Another week gone, another week wi'out any movement pon the upmost peaks o English football, which some smarmy Italian bastards might tell you ain't all that formidable, but this midweek evenin showcased a couple o the best damn footballers from Newcastle to Naples. I'm talkin o'course about Rooney an Ronaldo (the thinner, better lookin one).
O course, no calcionista is worth much wi'out a fine supportin cast, one which a greater man might yak on bout for days, but not I. Watchin Wayne an Christiano turn from petulant adolescents into model professionals over the course of a year has been a joy to behold, an though Watford are by no means Barcelona, the fellas tore them asunder wi effortless grace. Rooney's finish here, added to his heart-rendingly beautiful strike gainst Portsmouth, invite all variety o temptin comparisons t'Eric Cantona himself. The difference bein, course, that it took a ninemonth ban for Cantona to control his temper, Rooney seems t'have figured that one out already. And say what y'want bout Ronaldo's simulatin shenanigans, he's the best diver out there. An his footwork is simply the best in the world, a glorious combo o individual finesse, and, new out this season, an instinctive team ethic. I don't see this fella sheddin many more tears in his day.

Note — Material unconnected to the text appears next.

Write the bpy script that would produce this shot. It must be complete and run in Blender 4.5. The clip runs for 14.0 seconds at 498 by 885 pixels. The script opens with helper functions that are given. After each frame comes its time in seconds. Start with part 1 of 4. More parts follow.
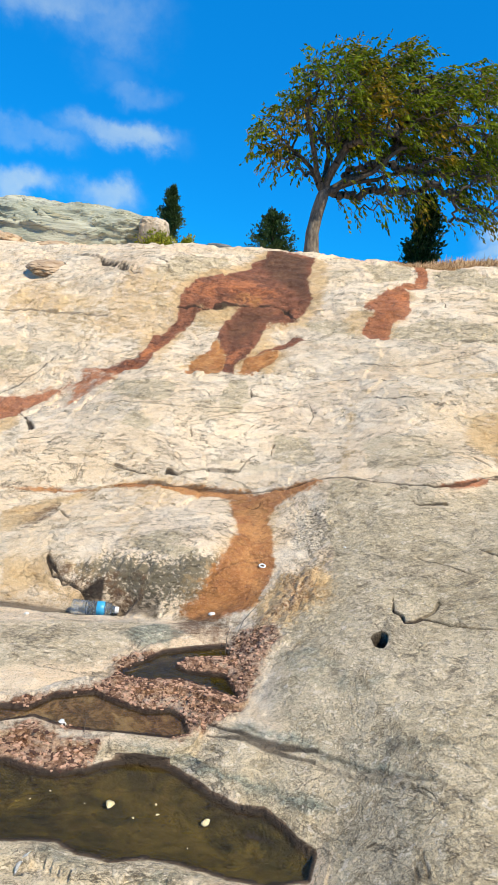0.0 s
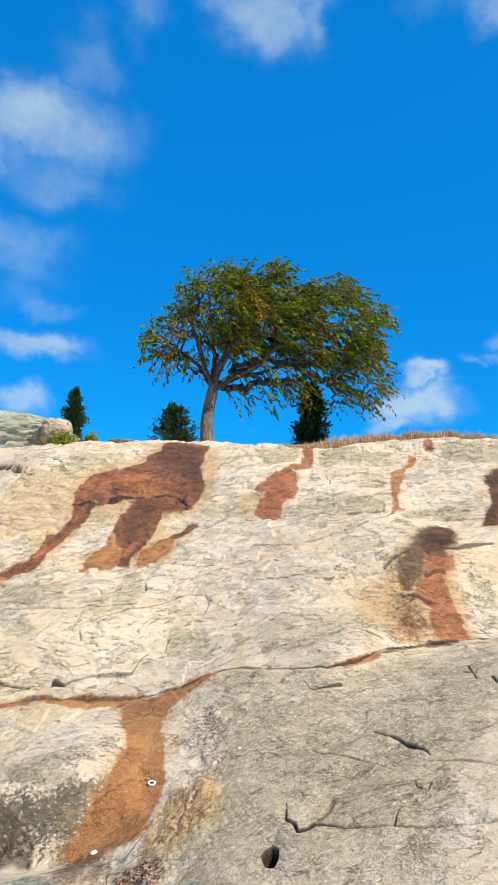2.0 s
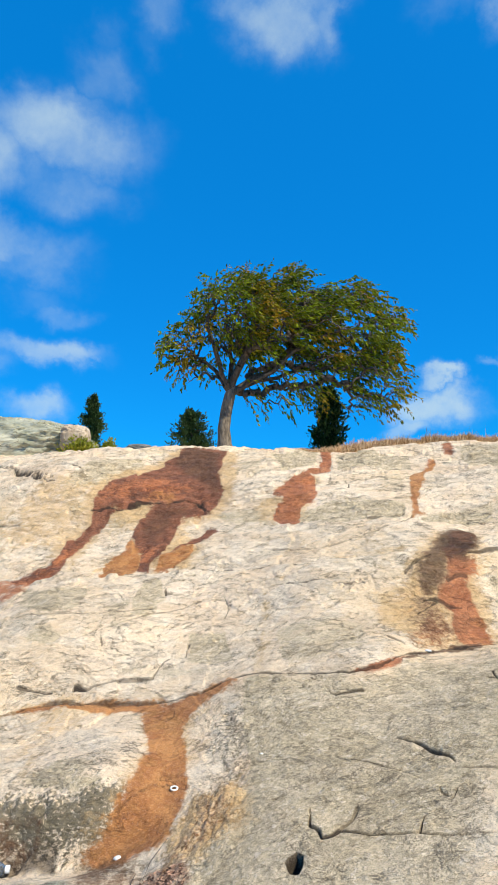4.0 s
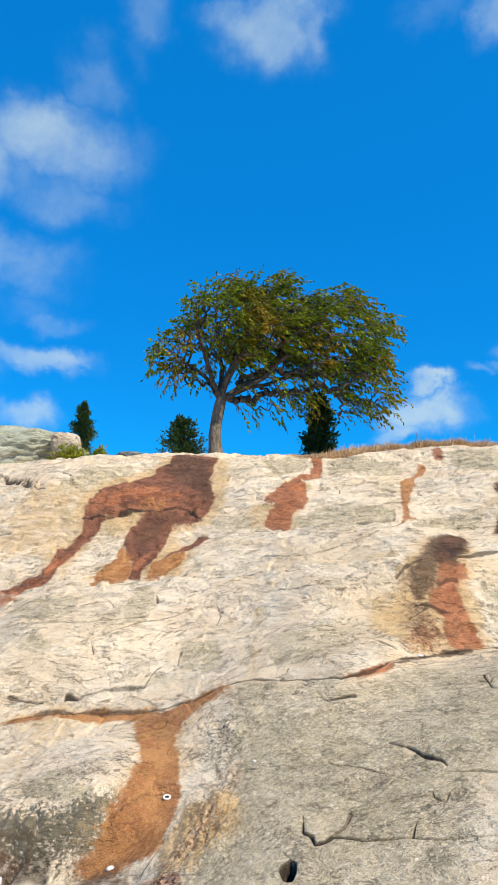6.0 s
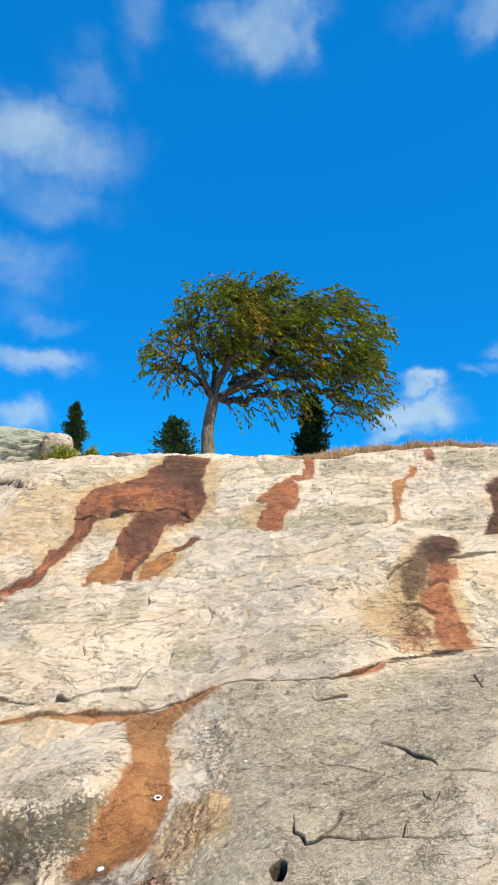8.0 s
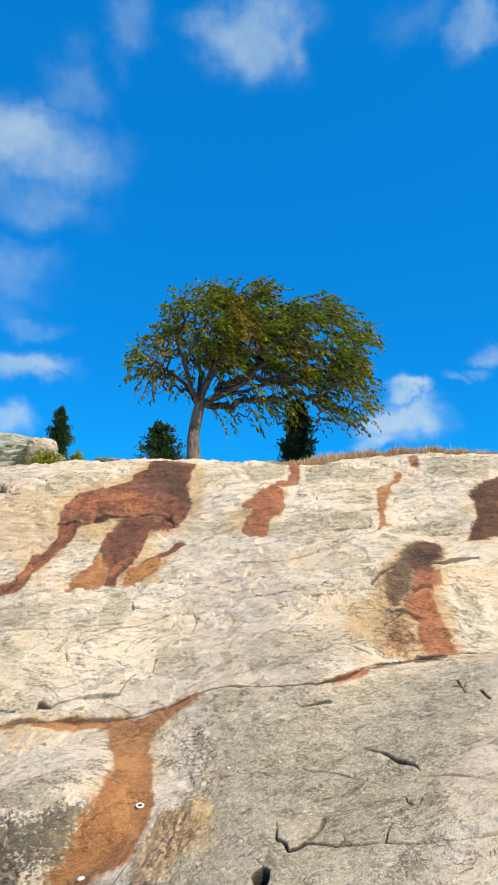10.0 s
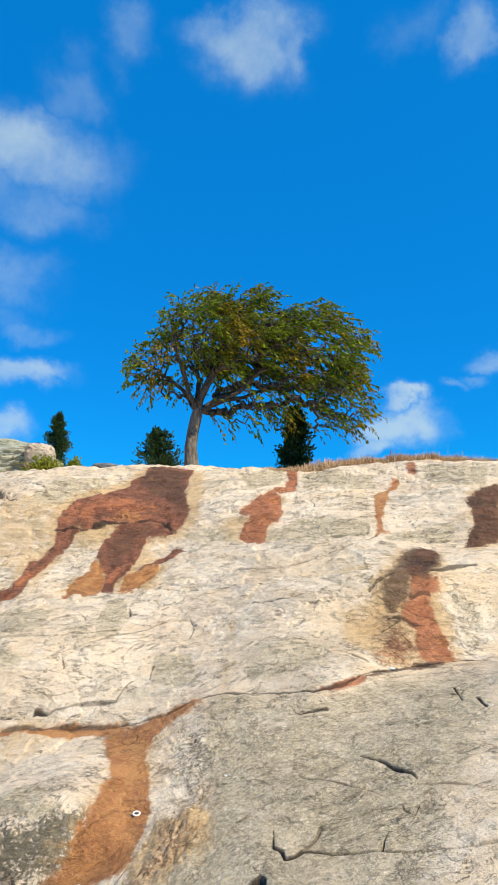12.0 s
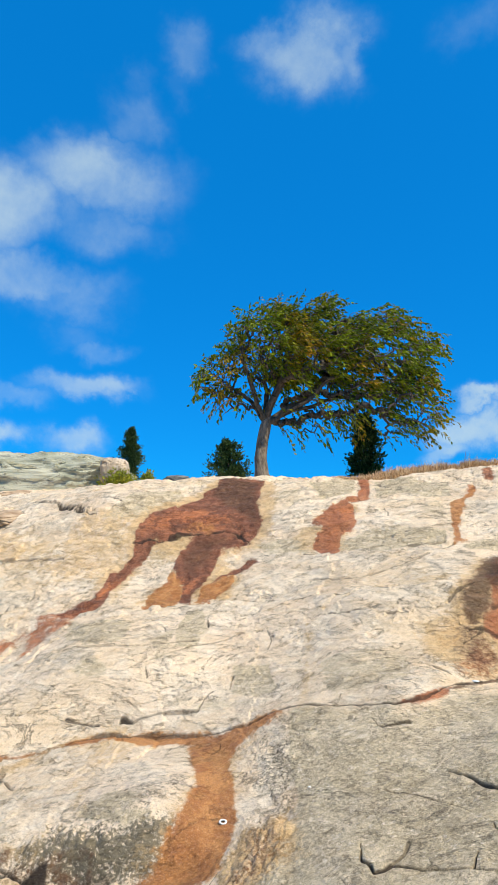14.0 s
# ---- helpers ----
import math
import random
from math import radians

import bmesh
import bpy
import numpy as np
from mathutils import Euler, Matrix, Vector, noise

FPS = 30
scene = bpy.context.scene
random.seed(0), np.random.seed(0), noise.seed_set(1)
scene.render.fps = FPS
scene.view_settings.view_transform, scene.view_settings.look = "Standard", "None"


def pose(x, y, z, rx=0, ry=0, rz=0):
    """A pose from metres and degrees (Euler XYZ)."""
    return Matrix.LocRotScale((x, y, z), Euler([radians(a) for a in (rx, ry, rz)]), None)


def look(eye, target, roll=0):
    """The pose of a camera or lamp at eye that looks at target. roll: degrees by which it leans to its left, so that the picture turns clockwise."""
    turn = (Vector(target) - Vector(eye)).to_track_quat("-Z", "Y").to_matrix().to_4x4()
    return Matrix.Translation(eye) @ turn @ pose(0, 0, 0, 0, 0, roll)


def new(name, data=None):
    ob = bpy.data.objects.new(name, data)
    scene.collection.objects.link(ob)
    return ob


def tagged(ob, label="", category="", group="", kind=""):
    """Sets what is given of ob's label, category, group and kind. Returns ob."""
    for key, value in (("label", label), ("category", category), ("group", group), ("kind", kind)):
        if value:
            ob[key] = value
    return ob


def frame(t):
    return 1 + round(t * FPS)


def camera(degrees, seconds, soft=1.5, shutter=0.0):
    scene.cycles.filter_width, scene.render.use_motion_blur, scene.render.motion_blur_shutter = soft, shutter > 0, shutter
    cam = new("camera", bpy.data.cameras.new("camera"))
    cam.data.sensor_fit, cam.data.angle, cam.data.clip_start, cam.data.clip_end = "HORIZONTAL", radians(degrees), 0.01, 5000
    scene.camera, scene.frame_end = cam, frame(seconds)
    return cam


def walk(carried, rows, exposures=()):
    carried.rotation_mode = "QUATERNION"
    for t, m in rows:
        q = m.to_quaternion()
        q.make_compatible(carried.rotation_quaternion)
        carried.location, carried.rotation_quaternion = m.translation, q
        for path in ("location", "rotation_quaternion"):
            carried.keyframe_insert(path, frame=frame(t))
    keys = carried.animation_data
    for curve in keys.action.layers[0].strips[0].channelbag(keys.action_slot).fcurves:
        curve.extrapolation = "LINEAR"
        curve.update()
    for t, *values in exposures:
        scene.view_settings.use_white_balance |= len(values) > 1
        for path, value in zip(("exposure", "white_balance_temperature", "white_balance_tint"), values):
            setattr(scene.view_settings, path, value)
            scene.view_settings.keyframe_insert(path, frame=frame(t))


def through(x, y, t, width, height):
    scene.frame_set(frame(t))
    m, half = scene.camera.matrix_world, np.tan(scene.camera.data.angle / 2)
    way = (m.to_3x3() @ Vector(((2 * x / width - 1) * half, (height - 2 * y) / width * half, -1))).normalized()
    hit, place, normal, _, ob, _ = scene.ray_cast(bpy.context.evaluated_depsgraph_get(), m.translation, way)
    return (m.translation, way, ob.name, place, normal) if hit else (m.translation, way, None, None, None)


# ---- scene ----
cam = camera(42.9, 14.0, 0.65)
PATH = [
    (0, (-0.007, -0.143, 1.392), (0.028, 1.831, 1.071), 6.1),
    (0.2, (0.041, -0.127, 1.39), (0.177, 1.85, 1.121), 4.7),
    (0.5, (0.088, -0.15, 1.411), (0.382, 1.822, 1.25), 1.9),
    (1, (0.174, -0.188, 1.449), (0.551, 1.776, 1.455), 0.0),
    (1.5, (0.2, -0.188, 1.446), (0.564, 1.77, 1.627), -1.1),
    (2, (0.191, -0.197, 1.445), (0.443, 1.77, 1.706), 0.8),
    (2.5, (0.18, -0.201, 1.445), (0.361, 1.771, 1.724), 1.4),
    (5, (0.18, -0.191, 1.441), (0.392, 1.779, 1.715), 0.1),
    (5.5, (0.175, -0.2, 1.445), (0.39, 1.767, 1.737), 0.3),
    (6, (0.18, -0.204, 1.443), (0.407, 1.761, 1.739), -0.0),
    (6.5, (0.179, -0.204, 1.443), (0.419, 1.759, 1.74), 0.2),
    (7, (0.19, -0.201, 1.438), (0.433, 1.762, 1.736), -0.1),
    (7.5, (0.181, -0.205, 1.438), (0.417, 1.758, 1.738), -0.1),
    (8, (0.184, -0.208, 1.44), (0.434, 1.754, 1.739), -0.0),
    (8.5, (0.19, -0.208, 1.443), (0.479, 1.749, 1.74), -0.4),
    (9, (0.188, -0.202, 1.438), (0.47, 1.755, 1.737), 0.1),
    (11.5, (0.192, -0.214, 1.435), (0.499, 1.732, 1.781), -0.1),
    (12, (0.189, -0.215, 1.44), (0.488, 1.734, 1.776), 0.2),
    (12.5, (0.187, -0.21, 1.437), (0.498, 1.737, 1.772), 0.4),
    (13, (0.187, -0.21, 1.436), (0.523, 1.732, 1.775), 0.1),
    (13.5, (0.183, -0.222, 1.44), (0.495, 1.724, 1.781), 0.3),
    (14, (0.158, -0.258, 1.452), (0.244, 1.707, 1.816), -0.4),
]
walk(cam, [(t, look(eye, target, roll)) for t, eye, target, roll in PATH], ((0.0, 0.16), (7.0, 0.14), (14.0, 0.11)))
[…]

An honorable mention goes to Peter Crouch, who looks more like a real footballer every day. He's put on weight, picked up a yard o pace, an is bangin them in like nobody's business. I talk lightly of him, but he could surprise a lot o folks yet. Another crackin goal today, an his work wi Dirk Kuyt, surely the most talented grafter ever to hassle a Premiership defence, puts him in great shape to hold his England place.
So, wi Chelsea winnin again, even wi Ashley Cole out wi ligament damage, there's no great power shift at the top. But damned if it isn't good to see four quality teams at the top again.
This here's some sample artwork by a young lass by the namea Maureen Twist, who's been scribblin away at sketches for a comic book bein written by myself an my good friend Adam Hanley, himself a greatly talented artiste. We've thrown down two outta the five planned chapters of our wee book already, wi more to come, once I get the gumption to go do it.
This fantastic four are a rock group known as The Distillers, bout whom I've previously ranted more than is healthy for a fella. But they are just that good. Were that good, I should say, for they went their separate ways over three years ago now. Still, the fact remains that their second album, Sing Sing Death House, is one a the best rock albums I've had the pleasurea listenin to. It's freea as much pretention as it's possible t'be free of for a rock band, and lordy but it woulda been splendid for to while away the dusky hours o a summer night in their screamin hysterical presence. The whole shebang opens wi "Desperate" onea a number o tracks lastin slightly below the 1:30 mark. But where a lotta bands fall down on tryin to squeeze every last dropa rock out a track, the Distillers beat it out, move on, an start over. The next few tracks, "I Am A Revenant", "Seneca Falls" an the unmatchable "The Young Crazed Peeling" are, simply put, fuckin awesome. Brody's aforementioned vocal stylins, put over the top of a crashin rhythm section wi more melody than a balls-out (proverbially, in this case) punk rock band should be capable of retainin. The message in mosta the tracks is, admittedly, pretty simple; "It hit me / I got everything I need /... When the birds have been freed from their cages / I got freedom and my youth." But the honesty wi which these lines're delivered charms the everlastin socks off me, an considerin the wealtha clever bands peddlin all manner a cynicism an smarm, Sing Sing Death House is still, five years on, fresh as the first time.
Post Script: We got the bloody bungalow in Vanbrugh Drive!!!!! Thanks, God.